The ‘Rolex on the Wall’ That Kissinger, Reagan and Sinatra Loved, but You’ve Never Heard Of
For decades, it was the only way to visualize global time and daylight before the internet. Despite the company changing hands and moving from California to Oregon, then to Colorado Springs, Colorado, the Geochron has remained a niche product with a passionate fan base. Only a handful of skilled technicians can craft these complex timepieces, and its limited production has kept it an exclusive item rather than a mass-market success.
Today, Bolan’s passion for the Geochron still shines: He has expanded to digital offerings in the hope of ensuring this anachronistic timepiece stays relevant in a world driven by data and convenience. During the pandemic, Bolan took the show on the road, riding his BMW RT motorcycle around the lower 48 to visit a Geochron owner in every state. That trek let him put faces to purchase orders, giving Bolan better insight into clock’s small but fervent fanbase.
Though the timing didn’t align, one of the potential visits was with the owner of Long Island Watch, Marc Frankel, whose Geochron will look familiar to anyone who views his YouTube videos. Frankel, who trained as an aerospace engineer, is quick to point out not just that he has a Geochron but also the intricacies of a device that accurately captures the sun’s analemma, its figure-eight path in the sky.

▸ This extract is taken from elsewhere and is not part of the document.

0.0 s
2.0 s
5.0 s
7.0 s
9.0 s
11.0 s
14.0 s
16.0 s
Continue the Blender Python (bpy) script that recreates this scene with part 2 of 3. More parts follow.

Frankel first encountered the clock in a Sharper Image catalog, which was very much in line with the clientele Geochron had targeted for decades. “Then I saw it in Hunt for Red October, and I was like, ‘Oh my God!’—and I know Reagan had one as well,” Frankel says. “I love the map of the sunlight curve and how, over time, through the orbit of the planet, the sun hits it. It just changes, and that’s amazing to me. I looked into getting something that could mimic it, but a screensaver for 99 cents wasn’t mechanical enough for me. So, I ponied up the few grand, and it’s been with me ever since.”
Frankel draws parallels between the Geochron and an automatic watch: While a 99-cent screensaver, or an Apple Watch, can show you all the same information and so much more, the mechanical nature of a Geochron and a self-winding watch tickles some nerdy fiber. To Frankel, that mechanical nervous system keeps the Geochron relevant.